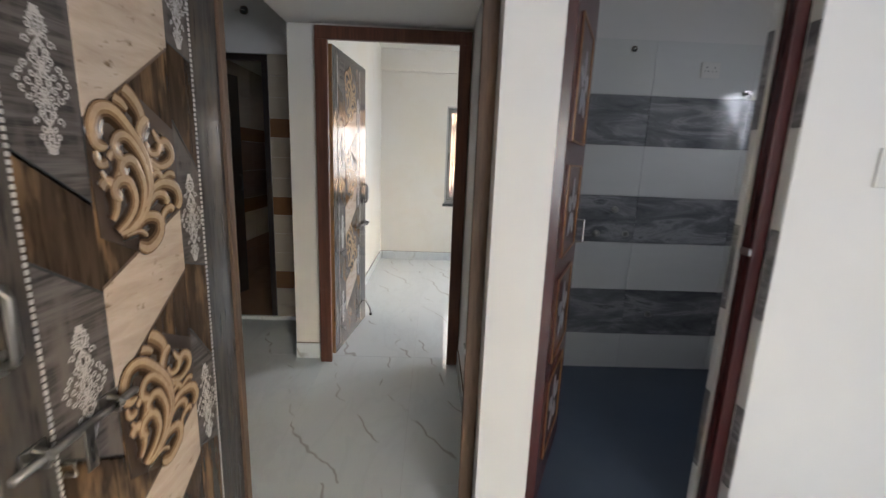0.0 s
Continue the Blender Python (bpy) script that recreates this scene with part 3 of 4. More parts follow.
---
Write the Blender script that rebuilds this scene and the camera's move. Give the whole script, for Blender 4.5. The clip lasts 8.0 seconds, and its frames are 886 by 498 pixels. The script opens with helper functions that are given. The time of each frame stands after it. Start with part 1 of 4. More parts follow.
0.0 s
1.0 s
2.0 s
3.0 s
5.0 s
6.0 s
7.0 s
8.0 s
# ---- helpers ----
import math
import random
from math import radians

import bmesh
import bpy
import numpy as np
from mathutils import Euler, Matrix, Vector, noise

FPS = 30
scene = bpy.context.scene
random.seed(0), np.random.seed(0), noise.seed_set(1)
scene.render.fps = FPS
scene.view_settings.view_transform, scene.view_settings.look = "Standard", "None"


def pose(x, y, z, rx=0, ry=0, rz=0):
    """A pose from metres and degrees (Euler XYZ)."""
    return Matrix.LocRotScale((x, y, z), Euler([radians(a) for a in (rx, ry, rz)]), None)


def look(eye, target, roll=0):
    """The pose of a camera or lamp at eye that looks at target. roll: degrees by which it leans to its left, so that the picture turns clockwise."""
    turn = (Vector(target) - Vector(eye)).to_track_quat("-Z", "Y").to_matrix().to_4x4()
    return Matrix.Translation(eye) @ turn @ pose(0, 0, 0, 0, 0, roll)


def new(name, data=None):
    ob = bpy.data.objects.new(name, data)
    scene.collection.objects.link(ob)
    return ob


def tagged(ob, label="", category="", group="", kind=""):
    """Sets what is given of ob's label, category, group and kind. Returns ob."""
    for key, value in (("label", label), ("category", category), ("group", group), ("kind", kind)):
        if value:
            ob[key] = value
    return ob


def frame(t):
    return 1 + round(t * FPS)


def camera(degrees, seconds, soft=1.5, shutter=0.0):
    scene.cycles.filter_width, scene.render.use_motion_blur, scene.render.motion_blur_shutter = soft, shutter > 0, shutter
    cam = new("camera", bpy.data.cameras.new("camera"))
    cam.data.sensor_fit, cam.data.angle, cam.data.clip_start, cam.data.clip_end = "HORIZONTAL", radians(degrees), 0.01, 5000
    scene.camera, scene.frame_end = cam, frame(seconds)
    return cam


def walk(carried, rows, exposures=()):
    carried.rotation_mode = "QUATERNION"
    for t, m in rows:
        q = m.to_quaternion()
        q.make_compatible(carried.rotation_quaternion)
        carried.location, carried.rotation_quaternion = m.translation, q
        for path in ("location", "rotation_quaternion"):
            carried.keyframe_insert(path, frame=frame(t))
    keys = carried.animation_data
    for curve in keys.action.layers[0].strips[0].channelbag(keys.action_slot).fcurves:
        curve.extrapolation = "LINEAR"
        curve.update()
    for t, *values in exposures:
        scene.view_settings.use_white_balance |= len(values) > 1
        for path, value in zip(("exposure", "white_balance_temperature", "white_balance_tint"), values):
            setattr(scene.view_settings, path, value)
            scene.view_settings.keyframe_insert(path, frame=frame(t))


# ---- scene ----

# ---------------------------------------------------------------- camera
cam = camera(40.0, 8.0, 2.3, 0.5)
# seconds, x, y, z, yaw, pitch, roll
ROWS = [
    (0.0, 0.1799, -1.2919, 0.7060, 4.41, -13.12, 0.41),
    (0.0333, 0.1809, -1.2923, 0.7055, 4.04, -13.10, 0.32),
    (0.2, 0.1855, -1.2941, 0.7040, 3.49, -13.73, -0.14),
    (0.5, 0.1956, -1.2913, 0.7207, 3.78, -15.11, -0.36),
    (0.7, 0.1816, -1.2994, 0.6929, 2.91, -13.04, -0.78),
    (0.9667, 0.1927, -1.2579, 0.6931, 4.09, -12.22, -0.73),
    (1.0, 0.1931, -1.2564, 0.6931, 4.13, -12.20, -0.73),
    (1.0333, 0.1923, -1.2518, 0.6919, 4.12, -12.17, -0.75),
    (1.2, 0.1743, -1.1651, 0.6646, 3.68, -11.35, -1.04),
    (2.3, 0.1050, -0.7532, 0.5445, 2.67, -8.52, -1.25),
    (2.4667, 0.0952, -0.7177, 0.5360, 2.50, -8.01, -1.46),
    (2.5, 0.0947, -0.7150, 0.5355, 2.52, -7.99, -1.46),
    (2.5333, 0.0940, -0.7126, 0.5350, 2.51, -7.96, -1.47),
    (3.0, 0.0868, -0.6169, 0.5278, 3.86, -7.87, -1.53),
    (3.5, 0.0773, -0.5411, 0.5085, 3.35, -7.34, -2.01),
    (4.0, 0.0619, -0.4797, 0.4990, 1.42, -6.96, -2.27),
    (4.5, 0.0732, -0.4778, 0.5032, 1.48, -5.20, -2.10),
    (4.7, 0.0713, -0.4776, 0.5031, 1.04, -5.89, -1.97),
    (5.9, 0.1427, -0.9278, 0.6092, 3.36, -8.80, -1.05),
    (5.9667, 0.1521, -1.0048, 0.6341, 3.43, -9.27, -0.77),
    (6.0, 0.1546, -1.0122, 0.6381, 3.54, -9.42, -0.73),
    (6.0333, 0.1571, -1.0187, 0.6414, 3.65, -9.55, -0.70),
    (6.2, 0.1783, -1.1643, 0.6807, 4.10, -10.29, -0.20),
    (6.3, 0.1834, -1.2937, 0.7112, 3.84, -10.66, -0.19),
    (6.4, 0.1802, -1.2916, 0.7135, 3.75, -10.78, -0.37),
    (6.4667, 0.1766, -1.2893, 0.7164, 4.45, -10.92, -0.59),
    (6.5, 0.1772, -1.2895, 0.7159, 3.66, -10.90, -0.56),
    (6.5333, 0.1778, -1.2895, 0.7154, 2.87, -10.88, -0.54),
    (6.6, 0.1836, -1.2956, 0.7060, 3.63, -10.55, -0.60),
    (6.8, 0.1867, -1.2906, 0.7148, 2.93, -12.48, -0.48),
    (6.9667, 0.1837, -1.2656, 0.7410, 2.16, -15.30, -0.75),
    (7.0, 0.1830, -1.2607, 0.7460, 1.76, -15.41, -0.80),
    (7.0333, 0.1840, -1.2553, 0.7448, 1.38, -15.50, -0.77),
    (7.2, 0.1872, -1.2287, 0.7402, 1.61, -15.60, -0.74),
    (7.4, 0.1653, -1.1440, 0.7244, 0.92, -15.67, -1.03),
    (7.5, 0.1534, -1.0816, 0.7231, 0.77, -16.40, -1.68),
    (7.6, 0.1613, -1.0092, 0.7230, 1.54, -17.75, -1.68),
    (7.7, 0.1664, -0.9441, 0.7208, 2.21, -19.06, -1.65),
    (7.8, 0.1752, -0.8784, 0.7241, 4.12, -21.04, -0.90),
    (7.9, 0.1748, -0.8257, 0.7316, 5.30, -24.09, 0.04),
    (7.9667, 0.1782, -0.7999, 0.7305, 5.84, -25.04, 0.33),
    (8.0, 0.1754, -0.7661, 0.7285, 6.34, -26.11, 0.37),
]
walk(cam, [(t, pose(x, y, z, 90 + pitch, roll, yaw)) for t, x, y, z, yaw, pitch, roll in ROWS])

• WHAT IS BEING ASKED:
Taking the records above, retype every line from the one with "return Matrix.Translation(eye) @" down to the one with "keys = carried.animation_data", exactly and with nothing else.

• PROBLEM SOLUTION:
    return Matrix.Translation(eye) @ turn @ pose(0, 0, 0, 0, 0, roll)


def new(name, data=None):
    ob = bpy.data.objects.new(name, data)
    scene.collection.objects.link(ob)
    return ob


def tagged(ob, label="", category="", group="", kind=""):
    """Sets what is given of ob's label, category, group and kind. Returns ob."""
    for key, value in (("label", label), ("category", category), ("group", group), ("kind", kind)):
        if value:
            ob[key] = value
    return ob


def frame(t):
    return 1 + round(t * FPS)


def camera(degrees, seconds, soft=1.5, shutter=0.0):
    scene.cycles.filter_width, scene.render.use_motion_blur, scene.render.motion_blur_shutter = soft, shutter > 0, shutter
    cam = new("camera", bpy.data.cameras.new("camera"))
    cam.data.sensor_fit, cam.data.angle, cam.data.clip_start, cam.data.clip_end = "HORIZONTAL", radians(degrees), 0.01, 5000
    scene.camera, scene.frame_end = cam, frame(seconds)
    return cam


def walk(carried, rows, exposures=()):
    carried.rotation_mode = "QUATERNION"
    for t, m in rows:
        q = m.to_quaternion()
        q.make_compatible(carried.rotation_quaternion)
        carried.location, carried.rotation_quaternion = m.translation, q
        for path in ("location", "rotation_quaternion"):
            carried.keyframe_insert(path, frame=frame(t))
    keys = carried.animation_data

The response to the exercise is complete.